Наверху в библиотеке у Одоевского сидел худощавый господин в черном фраке, застегнутый на все пуговицы, со звездою на каждой стороне груди. Я слышал от Бартоломея, что настоящая сторона для звезды левая, хотя бы их имелось и две. Черный господин напомнил мне Магнетизера в Гофмане. Он рассуждал о полемике между Савиньи и Гансом по вопросу о possesio, сделавшейся известною благодаря только что прибывшей из Парижа книге Лерминье: Introduction Ю l'histoire de droit, поверхностной, но написанной увлекательным слогом. И все же опять Париж! Черный господин продолжал ораторствовать. Пушкин бросал на него нетерпеливые взгляды: ему очевидно все это страшно надоело. Я испросил себе слова, только потому (как я скромно прибавил), что слушал в Берлине лекции Савиньи и Ганса. Я попал в свою сферу и изложил дело ясно и общедоступно, что не составляет большой заслуги для студента Дерптского университета. Черный господин поднялся с места и прямо подошел ко мне. «Я принимаю по четвергам, — сказал он, — и буду очень рад видеть вас у себя. Я Дегай». Это приглашение имело для меня важные последствия. До сих пор тяжба моя заставляла меня не раз понапрасну стучаться у дверей его; он оставался для меня невидимкой, он, директор Министерства юстиции. Дегай тотчас же определил меня на службу, что было моим самым горячим желанием, ибо Петербург мне полюбился. <…>
Итак, косвенным образом я обязан князю Одоевскому, что поступил на службу. Его звали: Monmorancy russe (Русский Монморанси) по древности его рода. Он был ученый музыкант и в игре превосходил меня значительно. Бахова музыка была ему как своя. На Фильдов лад играл он превосходно, прямо читая ноты…
Д.В. Григорович. Литературные воспоминания (Отрывок)

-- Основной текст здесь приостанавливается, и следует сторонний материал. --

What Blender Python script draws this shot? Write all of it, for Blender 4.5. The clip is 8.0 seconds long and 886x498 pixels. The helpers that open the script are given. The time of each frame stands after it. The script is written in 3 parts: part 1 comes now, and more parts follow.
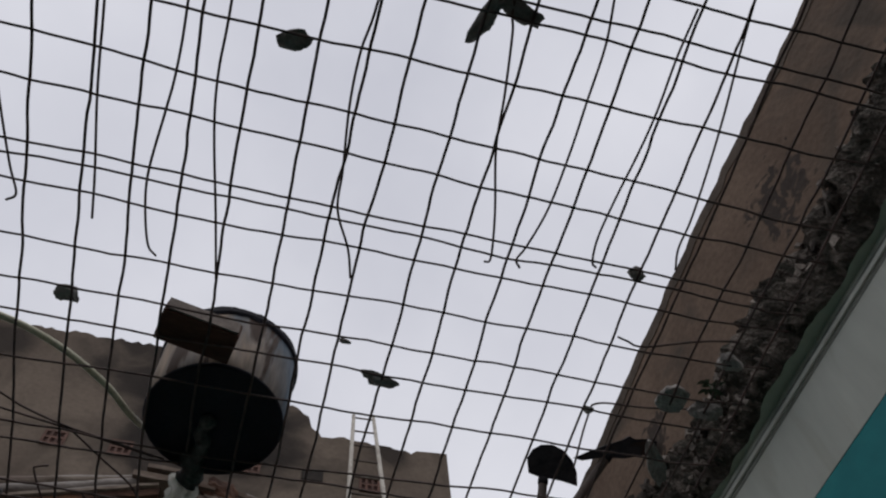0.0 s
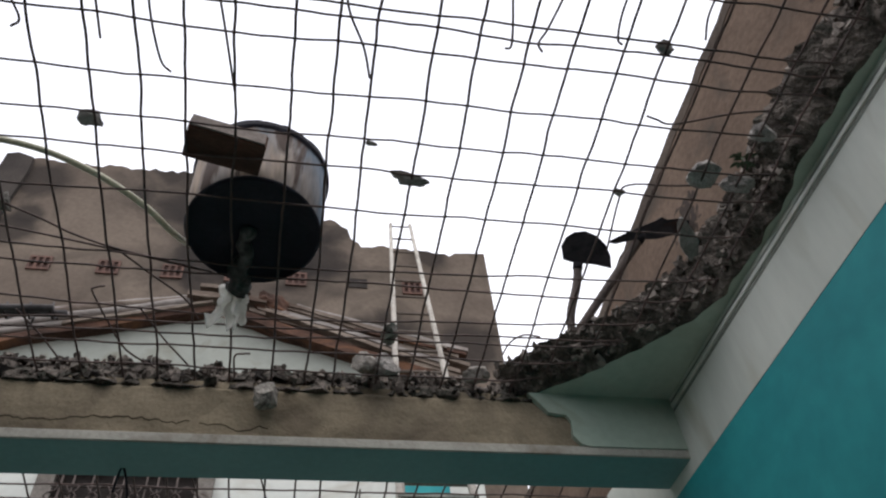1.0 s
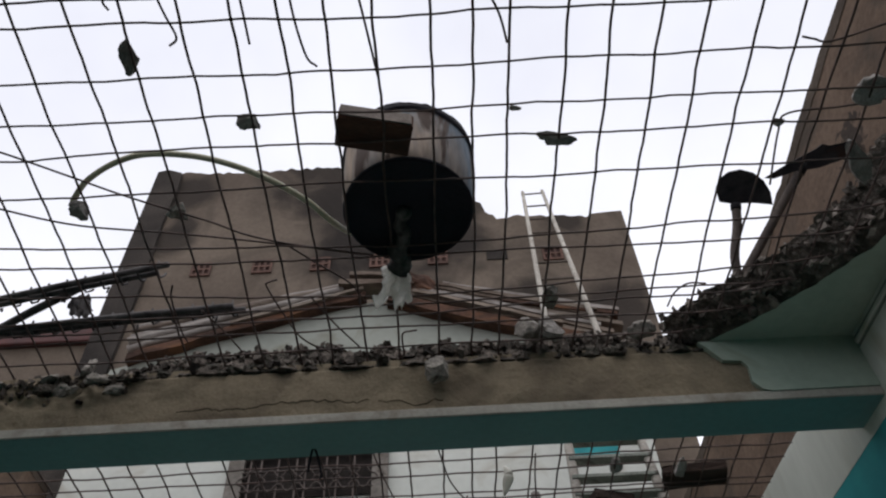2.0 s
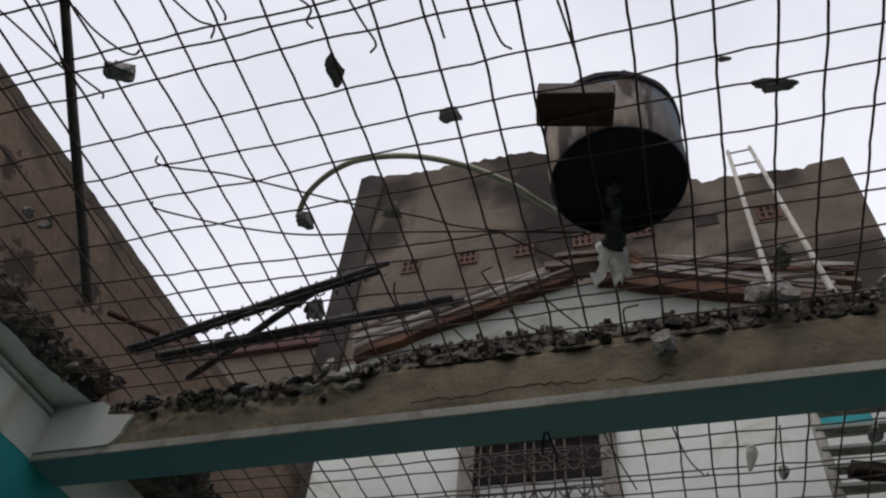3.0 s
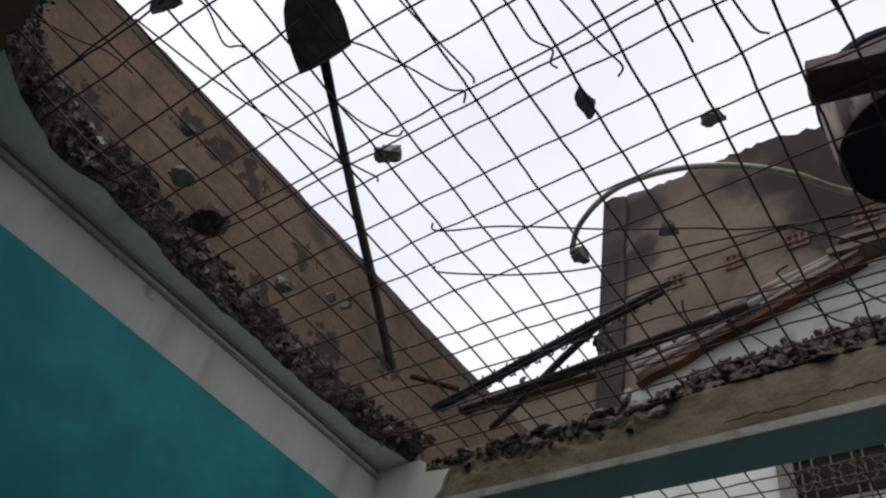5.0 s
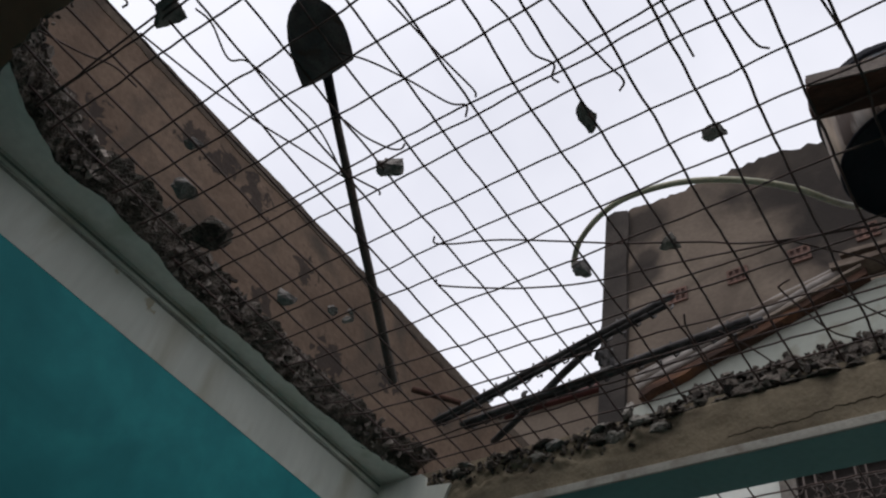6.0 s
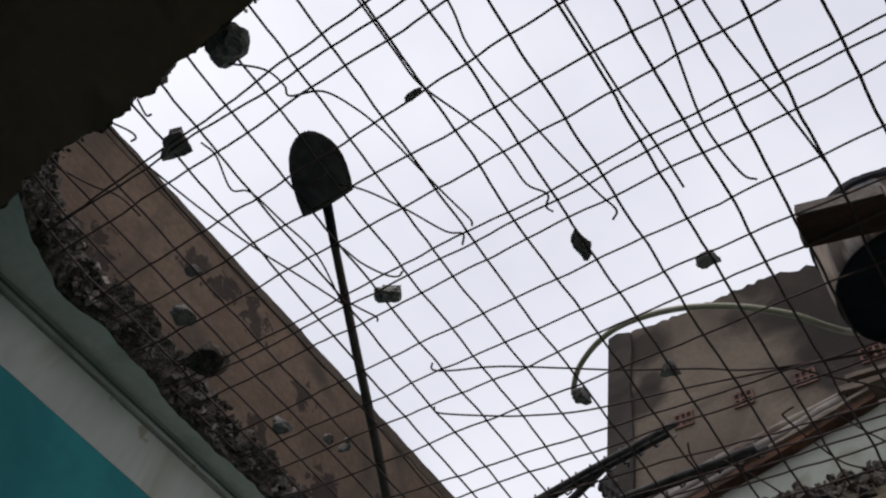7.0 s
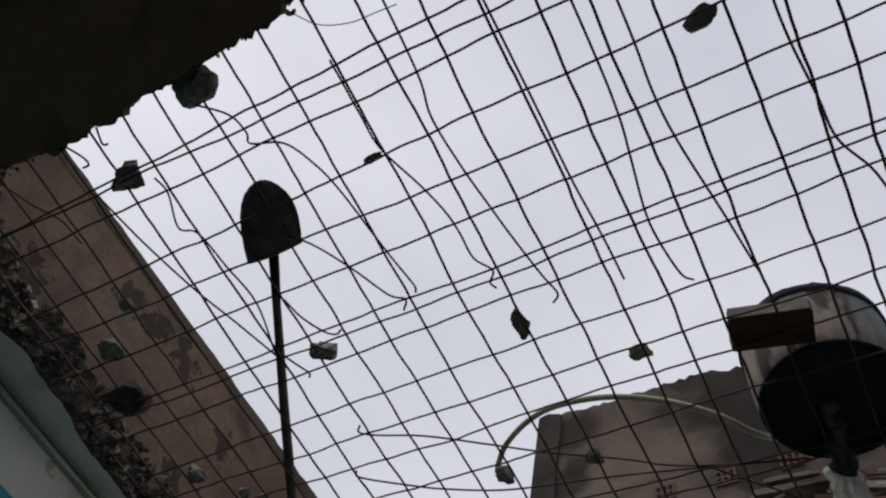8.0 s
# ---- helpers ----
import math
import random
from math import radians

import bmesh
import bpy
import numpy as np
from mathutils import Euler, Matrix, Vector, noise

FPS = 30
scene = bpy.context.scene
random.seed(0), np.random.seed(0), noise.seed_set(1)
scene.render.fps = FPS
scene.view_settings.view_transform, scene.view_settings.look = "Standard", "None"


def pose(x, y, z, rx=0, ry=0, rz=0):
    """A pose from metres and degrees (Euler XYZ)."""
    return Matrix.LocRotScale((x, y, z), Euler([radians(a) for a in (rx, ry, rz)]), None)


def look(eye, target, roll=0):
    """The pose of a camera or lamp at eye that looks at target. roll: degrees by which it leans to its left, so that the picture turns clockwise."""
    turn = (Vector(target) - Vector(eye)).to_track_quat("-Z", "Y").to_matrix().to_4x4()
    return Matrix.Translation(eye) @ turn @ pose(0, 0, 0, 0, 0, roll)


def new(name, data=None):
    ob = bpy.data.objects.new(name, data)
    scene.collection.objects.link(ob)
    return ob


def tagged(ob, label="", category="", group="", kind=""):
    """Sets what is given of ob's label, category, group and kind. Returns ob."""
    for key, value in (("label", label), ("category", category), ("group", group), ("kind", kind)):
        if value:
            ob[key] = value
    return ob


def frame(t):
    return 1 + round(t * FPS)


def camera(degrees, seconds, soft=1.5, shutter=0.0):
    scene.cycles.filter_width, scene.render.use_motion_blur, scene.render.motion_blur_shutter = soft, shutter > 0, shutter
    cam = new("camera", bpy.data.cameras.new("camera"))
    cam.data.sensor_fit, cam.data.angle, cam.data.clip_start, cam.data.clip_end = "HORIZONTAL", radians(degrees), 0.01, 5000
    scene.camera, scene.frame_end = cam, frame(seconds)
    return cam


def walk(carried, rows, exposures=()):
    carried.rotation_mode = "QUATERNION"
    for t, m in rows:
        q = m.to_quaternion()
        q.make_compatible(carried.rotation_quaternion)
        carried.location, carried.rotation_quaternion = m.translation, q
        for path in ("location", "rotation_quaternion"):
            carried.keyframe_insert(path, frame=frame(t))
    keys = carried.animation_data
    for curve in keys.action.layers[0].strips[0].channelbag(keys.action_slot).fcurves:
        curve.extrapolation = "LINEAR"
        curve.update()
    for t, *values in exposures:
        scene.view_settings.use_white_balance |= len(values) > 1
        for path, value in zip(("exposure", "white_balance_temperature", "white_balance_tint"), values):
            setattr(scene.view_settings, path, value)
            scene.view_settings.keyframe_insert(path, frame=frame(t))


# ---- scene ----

В числе новых знакомых не могу не упомянуть князя Вл. Фед. Одоевского. Его любовь к литературе, его приветливое, ровное обращение со всеми, без различия их звания и общественного положения, собирали на его вечера все, что сколько-нибудь выдвигалось в науке и литературе. Сюда являлись также дамы и мужчины большого света, привлекаемые не столько любознательностью, сколько любопытством и оригинальностью провести вечер в кругу лиц, имена которых знакомы были им по слуху и отличавшихся более или менее своеобразным жаргоном и манерами. Собрания этого рода были тогда новостью. Мысль князя Одоевского соединить, слить светское общество с обществом литераторов и ученых редко удавалась. Светские дамы, обескураженные первыми попытками сближения, оставались охотнее при своих кавалерах; большая часть литераторов и ученых, робко косясь в их сторону, старалась незаметно юркнуть мимо, в кабинет хозяина дома, и только там, в дыму сигар и неумолкаемого говора, чувствовала себя в своей сфере.
Князь Вл. Фед. Одоевский, — человек с несомненным литературным дарованием и, кроме того, многосторонним образованием, — отличался вместе с тем детскою наивностью — чертою, над которою многие смеялись, но в глазах других располагавшею к нему еще симпатичнее. Часто самое ничтожное явление принимало в его уме многознаменательное значение и давало повод к сложным выводам и неожиданным заключениям. Раз при мне зашла речь о только что появившихся в Петербурге общественных каретах. Князь Вл. Фед. Одоевский нашел такое нововведение не только полезным для петербургских жителей, но утверждал, что с распространением его по губернским и уездным городам России оно будет иметь важное значение для всего русского народа; задумчиво наклонив голову и понизив таинственно голос по своему обыкновению, он приводил такой аргумент, что дилижансы, отправляющиеся в известный час, приучат мало-помалу русского человека рассчитывать время, чего прежде он не делал по своей беспечности.